Papers Published

  1. Ista, L. K. and Callow, M. E. and Finlay, J. A. and Coleman, S. E. and Nolasco, A. C. and Simons, R. H. and Callow, J. A. and Lopez, G. P., Effect of substratum surface chemistry and surface energy on attachment of marine bacteria and algal spores, APPLIED AND ENVIRONMENTAL MICROBIOLOGY, vol. 70 no. 7 (July, 2004), pp. 4151--4157 [doi] .
    (last updated on 2010/02/08)

    Two series of self-assembled monolayers (SAMs) of omega-substituted alkanethiolates on gold were used to systematically examine the effects of varying substratum surface chemistry and energy on the attachment of two model organisms of interest to the study of marine biofouling, the bacterium Cobetia marina (formerly Halomonas marina) and zoospores of the alga Ulva linza (formerly Enteromorpha linza).
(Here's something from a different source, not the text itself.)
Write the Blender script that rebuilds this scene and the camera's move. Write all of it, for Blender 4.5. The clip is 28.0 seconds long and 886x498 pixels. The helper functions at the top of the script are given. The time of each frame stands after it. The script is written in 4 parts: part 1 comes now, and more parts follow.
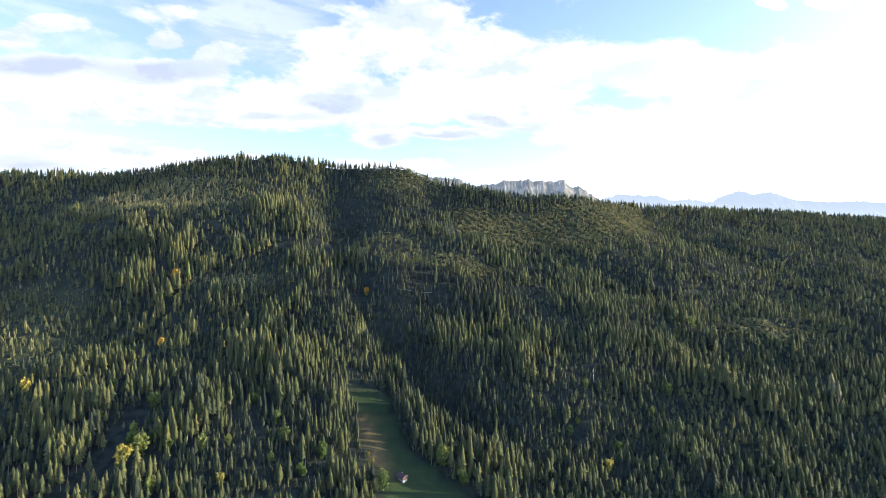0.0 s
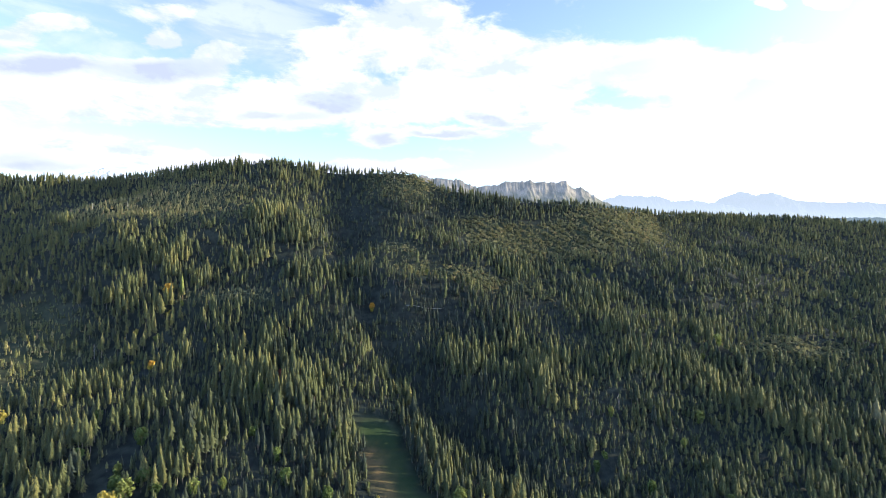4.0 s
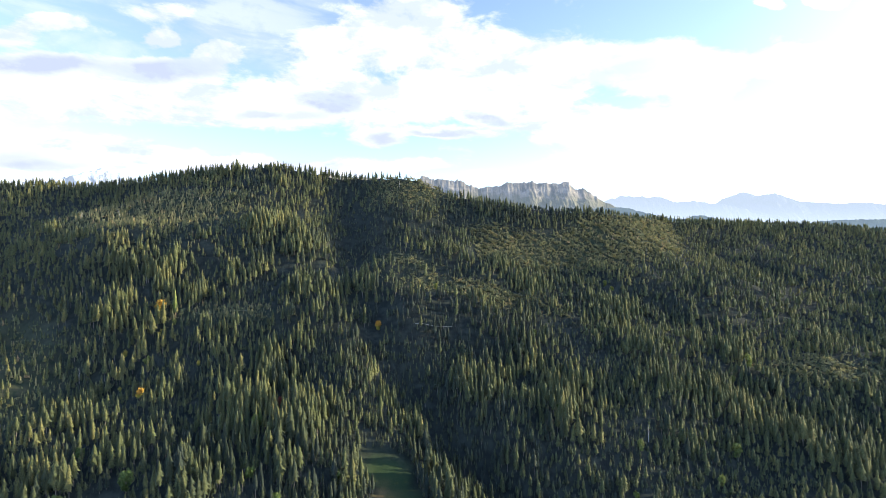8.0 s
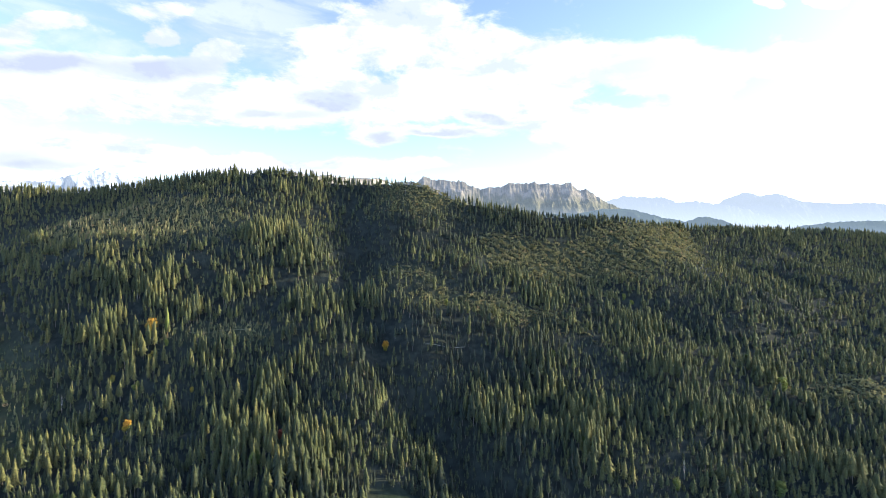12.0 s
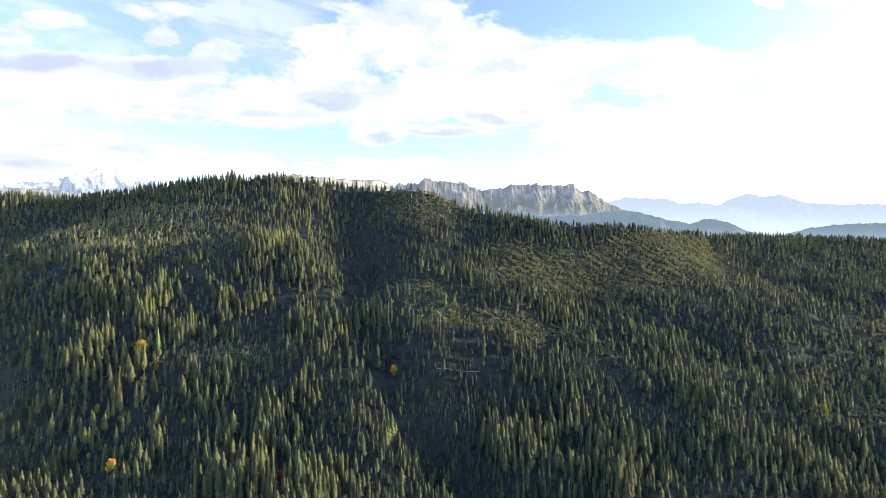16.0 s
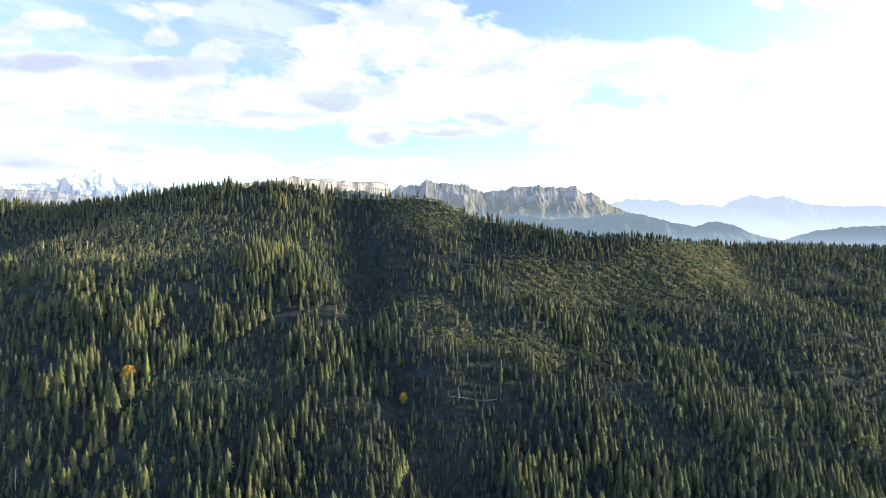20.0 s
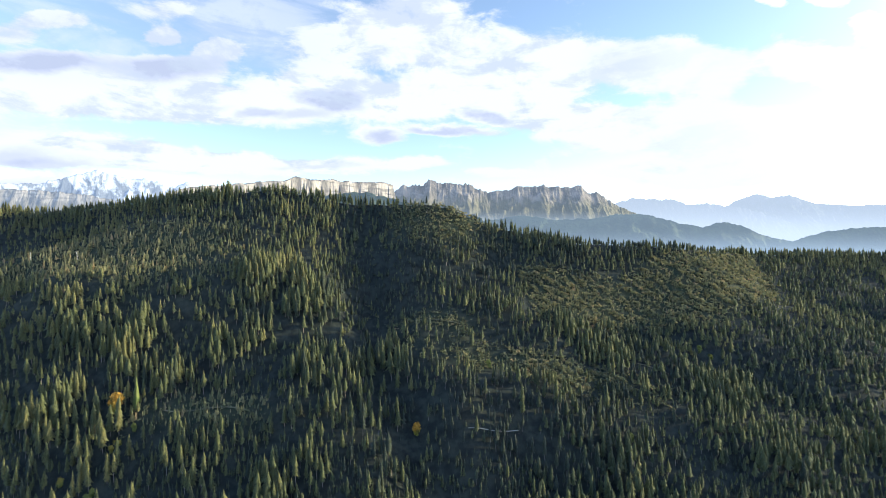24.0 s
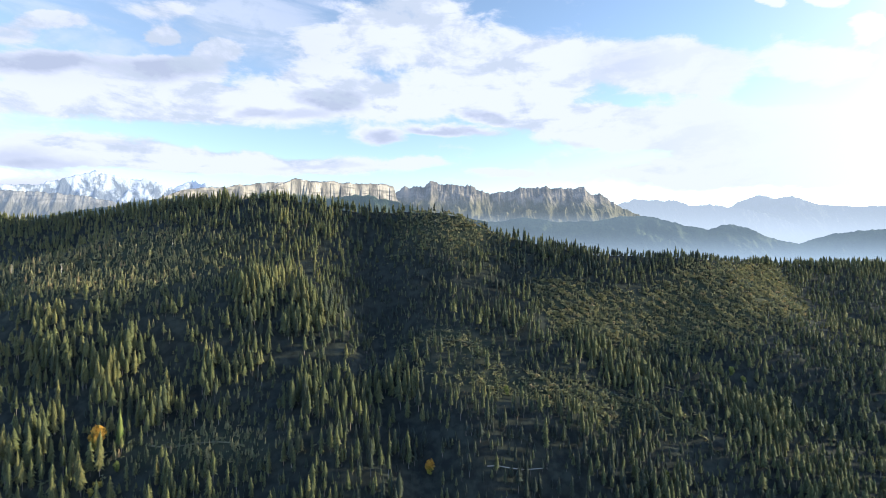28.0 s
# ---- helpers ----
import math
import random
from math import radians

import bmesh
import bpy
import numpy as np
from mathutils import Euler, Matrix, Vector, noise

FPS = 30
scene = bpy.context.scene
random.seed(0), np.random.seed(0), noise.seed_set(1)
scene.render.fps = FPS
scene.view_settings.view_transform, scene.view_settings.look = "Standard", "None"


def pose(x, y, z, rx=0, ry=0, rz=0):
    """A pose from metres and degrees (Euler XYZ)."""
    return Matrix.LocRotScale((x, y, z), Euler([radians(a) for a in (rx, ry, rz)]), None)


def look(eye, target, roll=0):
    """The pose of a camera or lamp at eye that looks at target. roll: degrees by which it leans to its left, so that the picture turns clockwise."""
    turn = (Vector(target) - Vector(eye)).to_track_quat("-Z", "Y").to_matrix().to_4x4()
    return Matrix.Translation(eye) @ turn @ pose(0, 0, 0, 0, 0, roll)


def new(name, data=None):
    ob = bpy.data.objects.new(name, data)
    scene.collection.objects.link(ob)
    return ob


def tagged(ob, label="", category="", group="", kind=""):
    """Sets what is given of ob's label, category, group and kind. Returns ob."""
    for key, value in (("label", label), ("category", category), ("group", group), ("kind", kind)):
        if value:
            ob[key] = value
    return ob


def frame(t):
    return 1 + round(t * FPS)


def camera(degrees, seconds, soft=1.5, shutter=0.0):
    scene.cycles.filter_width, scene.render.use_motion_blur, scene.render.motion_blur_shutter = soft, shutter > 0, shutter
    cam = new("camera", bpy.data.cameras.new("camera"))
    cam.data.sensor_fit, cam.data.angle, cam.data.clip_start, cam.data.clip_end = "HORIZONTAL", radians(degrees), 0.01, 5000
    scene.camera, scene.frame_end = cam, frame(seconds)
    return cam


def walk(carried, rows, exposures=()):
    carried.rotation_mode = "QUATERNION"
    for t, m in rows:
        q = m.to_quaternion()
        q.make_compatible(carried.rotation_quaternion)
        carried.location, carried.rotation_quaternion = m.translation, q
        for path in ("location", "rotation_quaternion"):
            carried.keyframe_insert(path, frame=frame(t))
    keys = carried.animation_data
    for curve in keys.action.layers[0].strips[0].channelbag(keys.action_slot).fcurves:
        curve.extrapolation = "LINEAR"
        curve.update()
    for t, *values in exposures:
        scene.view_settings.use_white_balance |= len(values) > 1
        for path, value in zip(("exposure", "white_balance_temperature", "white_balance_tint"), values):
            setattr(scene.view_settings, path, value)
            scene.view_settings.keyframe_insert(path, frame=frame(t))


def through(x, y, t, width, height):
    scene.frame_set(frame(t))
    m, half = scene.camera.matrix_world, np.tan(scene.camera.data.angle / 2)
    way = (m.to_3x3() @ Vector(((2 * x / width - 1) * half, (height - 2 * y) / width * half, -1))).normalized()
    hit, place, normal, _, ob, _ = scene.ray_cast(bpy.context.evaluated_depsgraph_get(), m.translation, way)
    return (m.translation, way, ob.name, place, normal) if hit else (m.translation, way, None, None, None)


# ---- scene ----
# ---------------------------------------------------------------- camera and flight
cam = camera(84.0, 28.0, soft=0.8)
PATH = [
    (0, 0.00, 0.00, 300.00, 0.007, 0.003),
    (3.5, -9.62, 27.48, 311.68, -0.074, -0.042),
    (7, -19.14, 54.97, 323.44, -0.155, -0.088),
    (10.5, -28.53, 82.46, 335.15, -0.200, -0.164),
    (14, -37.77, 109.95, 346.68, -0.245, -0.240),
    (17, -45.56, 133.52, 356.33, -0.283, -0.208),
    (20, -53.21, 157.10, 365.67, -0.321, -0.175),
    (20.8, -55.23, 163.39, 368.10, -0.105, -0.352),
    (24, -63.17, 188.54, 377.52, -0.118, -0.339),
    (28, -72.81, 220.00, 388.48, -0.135, -0.324),
]
walk(cam, [(t, pose(x, y, z, 90 + pitch, 0, yaw)) for t, x, y, z, yaw, pitch in PATH],
     exposures=[(0, 1.02, 5450, 12.5), (19.8, 1.02, 5450, 12.5), (21.0, 0.88, 5350, 11.5), (24.0, 0.82, 5350, 11.5), (28, 0.68, 5350, 11.5)])

# ---------------------------------------------------------------- sun and sky
SUN_AZ, SUN_EL = radians(82), radians(11.0)
SUN_DIR = Vector((math.sin(SUN_AZ) * math.cos(SUN_EL), math.cos(SUN_AZ) * math.cos(SUN_EL), math.sin(SUN_EL)))
sun = new("sun", bpy.data.lights.new("sun", "SUN"))
sun.data.energy, sun.data.angle, sun.data.color = 8.8, radians(0.6), (1.0, 0.83, 0.46)
sun.matrix_world = look((600, 200, 900), Vector((600, 200, 900)) - SUN_DIR)


class Nodes:
    """Short hand for building a node tree."""

    def __init__(self, tree):
        self.tree = tree
        tree.nodes.clear()

    def add(self, kind, **values):
        node = self.tree.nodes.new("ShaderNode" + kind)
        for key, value in values.items():
            self.put(node.inputs[int(key[3:])], value)
        return node

    def put(self, socket, value):
        if isinstance(value, bpy.types.NodeSocket):
            self.tree.links.new(value, socket)
        elif isinstance(value, bpy.types.Node):
            self.tree.links.new(value.outputs[0], socket)
        else:
            socket.default_value = value

    def math(self, op, a, b=0.0, clamp=False):
        node = self.add("Math", in_0=a, in_1=b)
        node.operation, node.use_clamp = op, clamp
        return node.outputs[0]

    def vec(self, op, a, b=(0, 0, 0)):
        node = self.add("VectorMath", in_0=a, in_1=b)
        node.operation = op
        return node

    def mix(self, fac, a, b, blend="MIX"):
        node = self.add("Mix")
        node.data_type, node.blend_type = "RGBA", blend
        for n, v in ((0, fac), (6, a), (7, b)):
            self.put(node.inputs[n], v)
        return node.outputs[2]

    def ramp(self, value, a, b, lo=0.0, hi=1.0, kind="SMOOTHSTEP"):
        node = self.add("MapRange")
        node.interpolation_type = kind
        for n, v in ((0, value), (1, a), (2, b), (3, lo), (4, hi)):
            self.put(node.inputs[n], v)
        return node.outputs[0]

    def field(self, name):
        node = self.add("Attribute")
        node.attribute_name = name
        return node.outputs["Fac"]

    def noise(self, vector, scale, detail=4.0, rough=0.55, distortion=0.0):
        node = self.add("TexNoise")
        for key, v in (("Vector", vector), ("Scale", scale), ("Detail", detail), ("Roughness", rough), ("Distortion", distortion)):
            self.put(node.inputs[key], v)
        return node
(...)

SAMs were formed on gold-coated glass slides from solutions containing mixtures of methyl- and carboxylic acid-terminated alkane-thiols and mixtures of methyl- and hydroxyl-terminated alkanethiols. C marina attached in increasing numbers to SAMs with decreasing advancing water contact angles (theta(AW)), in accordance with equation-of-state models of colloidal attachment. Previous studies of Ulva zoospore attachment to a series of mixed methyl- and hydroxyl-terminated SAMs showed a similar correlation between substratum theta(AW) and zoospore attachment. When the hydrophilic component of the SAMs was changed to carboxylate, however, the profile of attachment of Ulva was significantly different, suggesting that a more complex model of interfacial energetics is required.